[Image: Saint Augustine, c. 1450/60, Master with the Banderoles, courtesy of National Gallery of Art, Rosenwald Collection. In the public domain.]
This will be a short one; it’s a full day here, for reasons you can read more about in just a second.
Today I’m bringing you a couple of pieces I’ve written elsewhere: a newer one, about the classical roots of St. Augustine’s way of talking about his own tumultuous, on-fire heart, and an older one, about the risks and gifts of writing within a tradition and my contemplative realist approach to my first novel.
Tomorrow evening at 7:15 CT, I’m giving a reading to kick off the Summer Literary Series at the University of St. Thomas in Houston. If you’re in the area, I do hope you’ll join us!
For the near future, you can be looking forward to more close readings of some of the writers contemplative realism learns from—for example Flaubert, Marquez, Henry James, Toni Morrison, Virginia Woolf, Willa Cather, Ron Hansen, Richard Bausch, George Saunders, Caroline Gordon, Sigrid Undset, Flannery O’Connor, and Alice Thomas Ellis, among others.
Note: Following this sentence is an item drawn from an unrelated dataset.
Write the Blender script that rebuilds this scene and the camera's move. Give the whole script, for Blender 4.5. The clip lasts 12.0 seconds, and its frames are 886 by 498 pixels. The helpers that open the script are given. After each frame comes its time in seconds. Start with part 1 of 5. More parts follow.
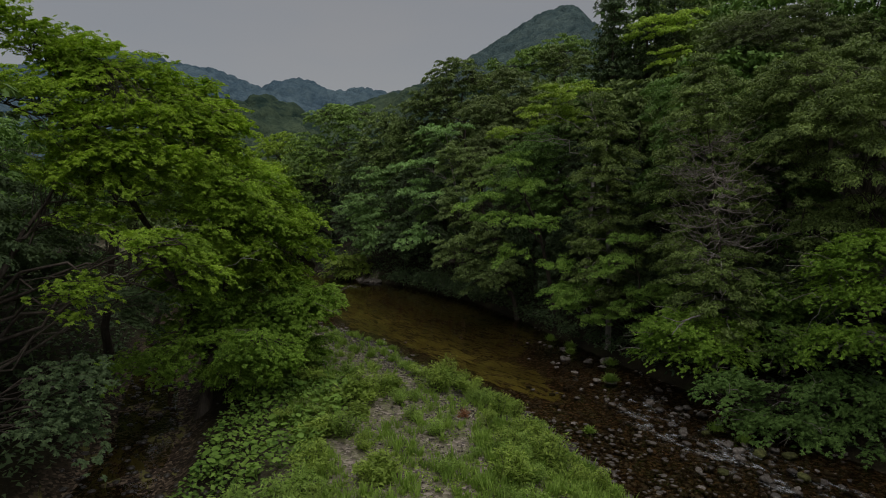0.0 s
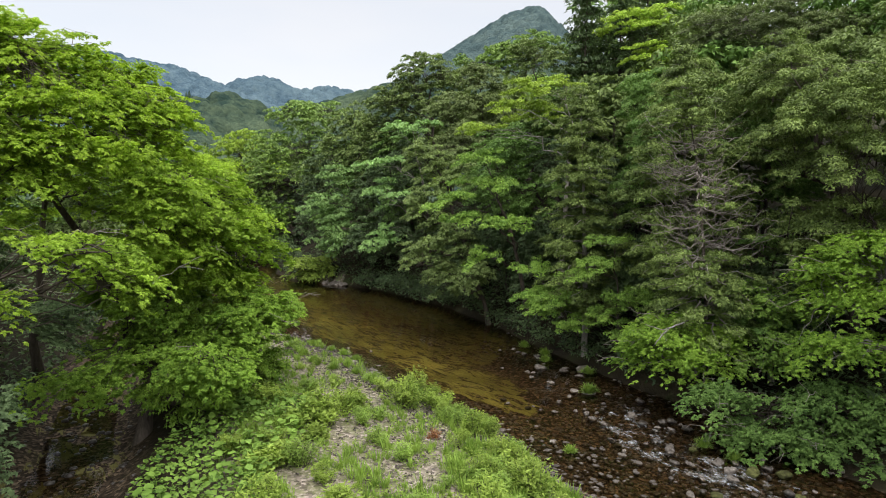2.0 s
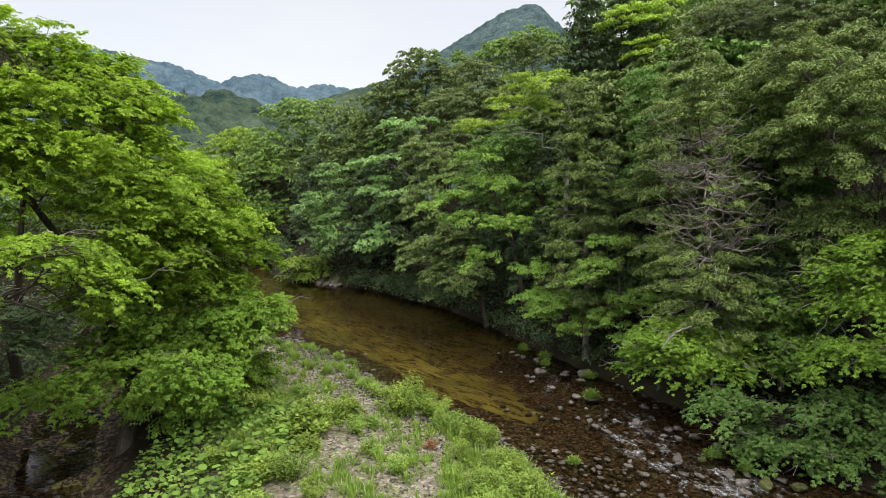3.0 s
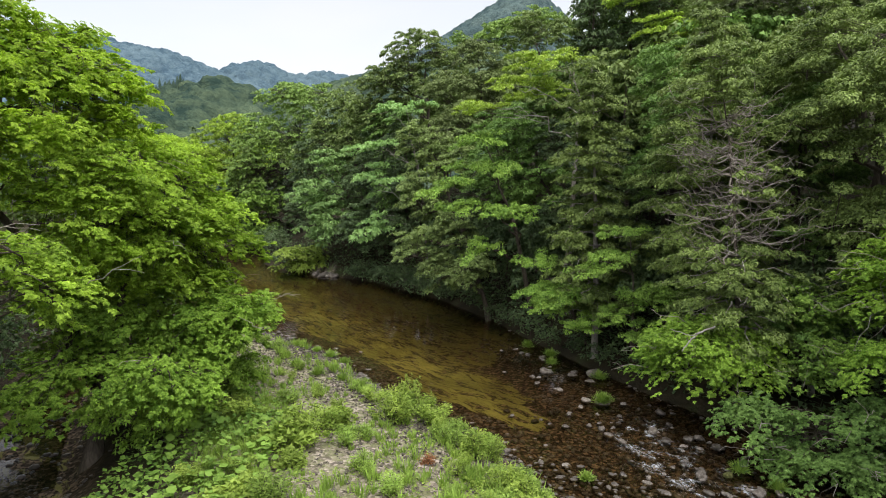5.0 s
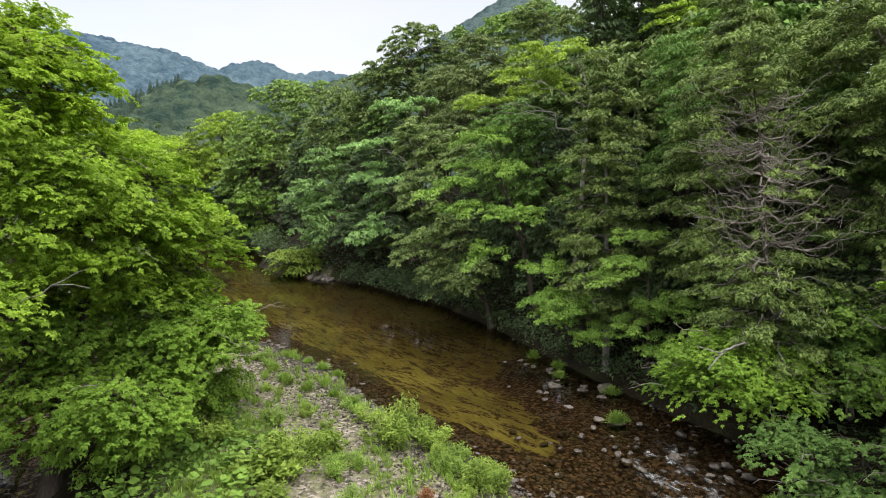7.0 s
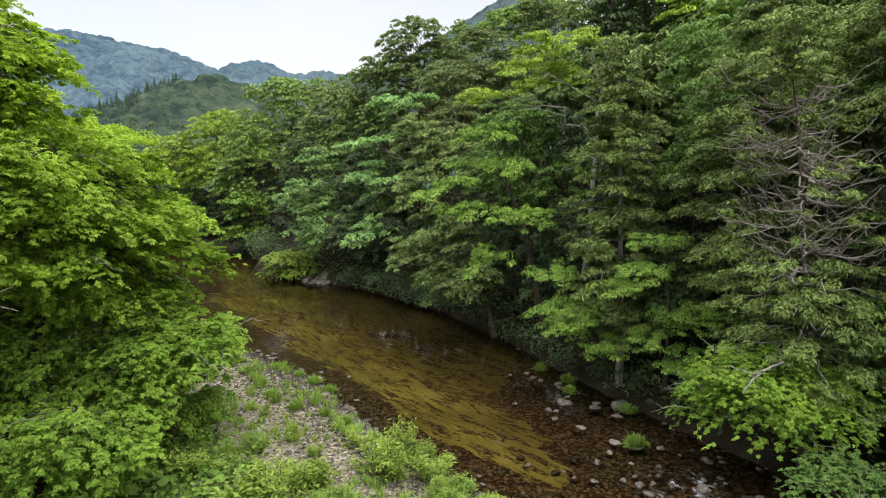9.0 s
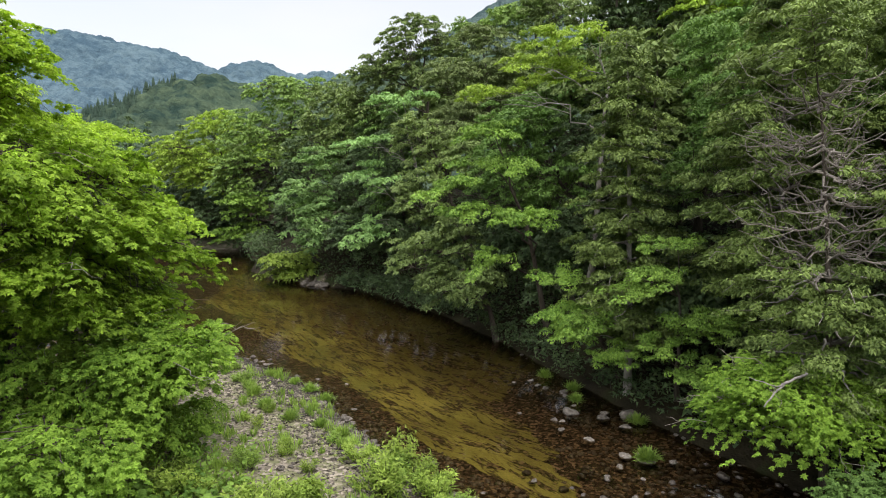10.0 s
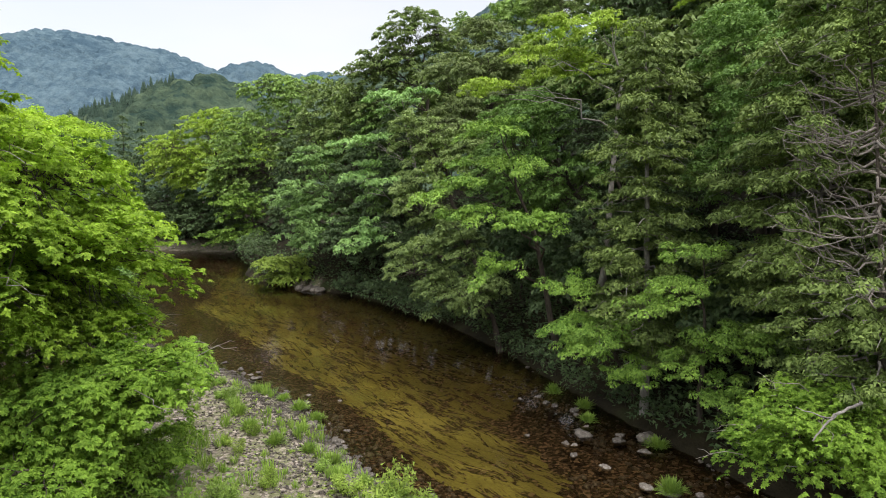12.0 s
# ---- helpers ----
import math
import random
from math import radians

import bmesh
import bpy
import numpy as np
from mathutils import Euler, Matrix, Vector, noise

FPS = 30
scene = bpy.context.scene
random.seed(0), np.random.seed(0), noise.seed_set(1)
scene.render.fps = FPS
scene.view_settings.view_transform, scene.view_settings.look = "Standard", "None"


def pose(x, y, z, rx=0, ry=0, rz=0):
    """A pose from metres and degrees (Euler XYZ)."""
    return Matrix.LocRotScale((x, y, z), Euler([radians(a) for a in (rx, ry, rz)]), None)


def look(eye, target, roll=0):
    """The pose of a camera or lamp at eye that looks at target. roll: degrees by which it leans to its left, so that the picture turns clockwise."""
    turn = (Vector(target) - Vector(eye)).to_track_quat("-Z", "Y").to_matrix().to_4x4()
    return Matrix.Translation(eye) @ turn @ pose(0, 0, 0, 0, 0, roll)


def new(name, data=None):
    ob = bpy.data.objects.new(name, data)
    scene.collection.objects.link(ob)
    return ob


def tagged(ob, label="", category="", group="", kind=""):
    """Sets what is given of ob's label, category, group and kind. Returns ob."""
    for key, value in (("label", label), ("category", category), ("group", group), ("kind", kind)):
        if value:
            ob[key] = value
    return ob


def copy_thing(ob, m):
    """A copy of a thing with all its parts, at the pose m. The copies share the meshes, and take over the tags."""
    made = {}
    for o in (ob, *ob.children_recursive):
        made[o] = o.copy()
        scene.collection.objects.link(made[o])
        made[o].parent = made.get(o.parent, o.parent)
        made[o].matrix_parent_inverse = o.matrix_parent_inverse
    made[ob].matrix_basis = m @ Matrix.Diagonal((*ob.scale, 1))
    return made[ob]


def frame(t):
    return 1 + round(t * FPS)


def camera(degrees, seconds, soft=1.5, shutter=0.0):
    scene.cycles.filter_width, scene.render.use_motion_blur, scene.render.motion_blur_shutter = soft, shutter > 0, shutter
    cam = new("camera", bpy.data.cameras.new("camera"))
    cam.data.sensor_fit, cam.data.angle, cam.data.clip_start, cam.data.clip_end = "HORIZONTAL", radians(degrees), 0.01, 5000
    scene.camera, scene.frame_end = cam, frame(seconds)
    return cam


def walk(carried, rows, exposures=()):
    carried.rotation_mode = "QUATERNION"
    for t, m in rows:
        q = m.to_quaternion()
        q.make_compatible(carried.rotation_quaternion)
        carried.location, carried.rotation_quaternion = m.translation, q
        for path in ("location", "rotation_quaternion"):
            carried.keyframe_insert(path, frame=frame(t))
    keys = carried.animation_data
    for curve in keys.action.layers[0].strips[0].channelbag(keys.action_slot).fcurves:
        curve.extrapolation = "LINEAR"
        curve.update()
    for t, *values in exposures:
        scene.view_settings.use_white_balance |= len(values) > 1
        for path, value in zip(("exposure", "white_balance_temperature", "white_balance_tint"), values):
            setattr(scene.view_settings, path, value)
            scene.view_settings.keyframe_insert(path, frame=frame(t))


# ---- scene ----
cam = camera(73.1, 12.0, soft=1.0)
METRES, EYE, TILT, LEAN, TURN = 11.0, 8.0, -4.8, 0.0, 0.0
ROWS = [
    (0.0, 0.0, 0.0, 0.0, 0.0, -0.0, -0.0),
    (0.5, 0.0013, 0.0403, 0.0032, -0.88, -0.0, 0.07),
    (1.0, 0.0012, 0.0839, 0.0068, -1.94, -0.01, 0.16),
    (1.5, 0.0019, 0.1241, 0.0101, -2.54, -0.01, 0.21),
    (2.0, 0.0031, 0.1675, 0.0141, -3.04, -0.03, 0.26),
    (2.5, 0.0048, 0.2076, 0.0171, -3.3, -0.01, 0.28),
    (3.0, 0.0061, 0.2503, 0.0203, -3.37, -0.15, 0.3),
    (5.0, 0.0188, 0.4182, 0.0353, -3.36, -1.33, 0.33),
    (5.5, 0.0214, 0.4591, 0.0388, -3.35, -1.32, 0.33),
    (6.0, 0.0245, 0.503, 0.042, -3.35, -1.31, 0.32),
    (6.5, 0.027, 0.5429, 0.0448, -3.34, -1.31, 0.33),
    (7.0, 0.0297, 0.5864, 0.0487, -3.35, -1.31, 0.34),
    (9.0, 0.0357, 0.7524, 0.0629, -3.38, -1.29, 0.32),
    (9.5, 0.0358, 0.792, 0.0659, -3.38, -1.28, 0.32),
    (10.0, 0.0368, 0.8346, 0.0695, -3.38, -1.26, 0.32),
    (10.5, 0.0379, 0.8737, 0.0725, -3.39, -1.24, 0.31),
    (11.0, 0.0393, 0.9156, 0.0767, -3.39, -1.22, 0.28),
    (11.5, 0.0408, 0.954, 0.08, -3.39, -1.19, 0.28),
    (12.0, 0.0429, 0.9953, 0.0836, -3.4, -1.17, 0.27),
]
walk(cam, [(t, pose(0, 0, EYE, TILT, LEAN, TURN) @ pose(METRES * x, METRES * y, METRES * z, 90 + pitch, roll, yaw)) for t, x, y, z, yaw, pitch, roll in ROWS],
     exposures=[(0.0, -1.62), (0.1, -1.12), (0.2, -0.65), (0.3, -0.28), (0.4, 0.15), (3.0, 0.15), (5.0, 0.24), (12.0, 0.24)])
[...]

That series should take us through the rest of summer and into the fall.
How are you staying cool (or how are you on fire) these hot days? I always love to hear from you in the comments.
Sorry I am going to miss you at UST! I had originally thought I could visit a friend for a week and attend the nighttime events (including your reading), however, family matters and other duties have made it necessary that I be in Boston as much as possible. I was able to spend a week in Blowing Rock, NC at a literary retreat discussing The Brothers Karamazov. It was somewhat cold and rainy. Damping for outside fellowship opportunities but definitely creating an appropriate somber and reflective ambiance for the novel. I have done a lot of reading thus far, but I will likely just share all that in my next Substack post because I don't want to go on and on in your comm box! Love seeing your posts when they come up. Wishing you a prolific literary summer!